FYI - this was the OE bike rack that Subaru sold back in 1998.
That's great! Don't even have to lift the bikes at all. Gotta love that! :shades:
I'll have to put it on my wish list.
Now to find a rear canoe mount...perhaps with a lift... :surprise: After all, my solo canoe is only 12 feet long...
Actually it's still a lot calmer than my Miata, by far. I can't leave candy wrappers in the Miata because they fly out of the car. Even papers do.
What are your experiences with extended warranties? Was it worth the extra cost? Does the warranty really cover a lot or are there many exemptions?
* Get a factory-backed warranty. I had a third-party warranty once that came from a top-rated company -- and that company's reinsurer went bankrupt. $800 gone.
* Get a long-term warranty. I had a 7-year/85K-mile warranty on a mini-van that I paid $1,100 for, with a $100 deductible. Even though it was (and is) a good vehicle, I did get my money's worth out of the warranty by the time we hit that many miles. A shorter warranty is likely to run out before you would need to use it.
* What they cover -- read the fine print. They differ. For my Chrysler, I got the top-tier warranty -- again, I figured I'd be more likely to actually use it if it covered more stuff.
* I had an extended warranty on another van, which I sold while it still had plenty left. The folks I sold it to got to make good use of the warranty when they needed major repairs on an extended road trip. They were most grateful. The warranty helped me get a good resale price, too.

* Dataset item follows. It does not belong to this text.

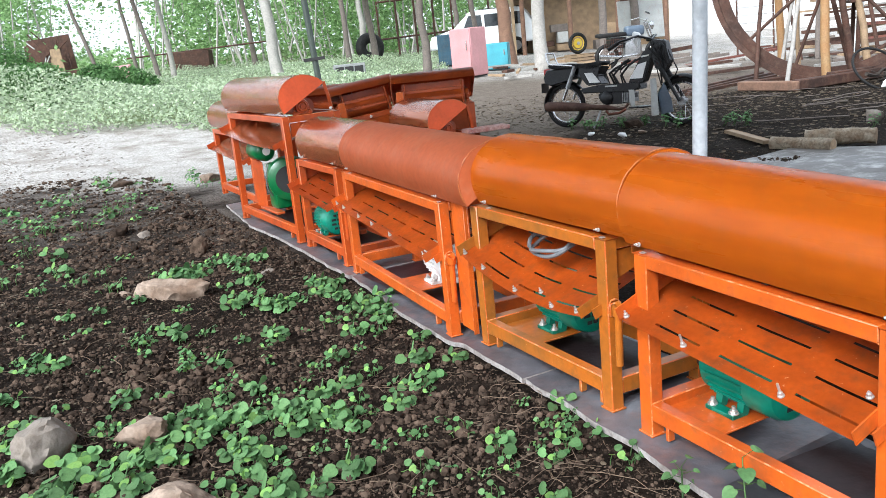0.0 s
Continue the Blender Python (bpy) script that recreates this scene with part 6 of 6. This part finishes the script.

* You can buy a Subaru warranty so long as the vehicle is still under its 3-year/36K-mile factory warranty, so you have time to think about it.
* I've got my Chase Subaru card, and if down the road I've got some Subaru bucks that are about to expire, I might use them on a warranty.
* Then again, I might not.
Swing hinge sounds great! I'll have to check out prices. In the meantime, I still do have my hatch mount and have never had any concern about it breaking the window (per earlier post) as long as there is tension on the lower bar so it can't bounce around.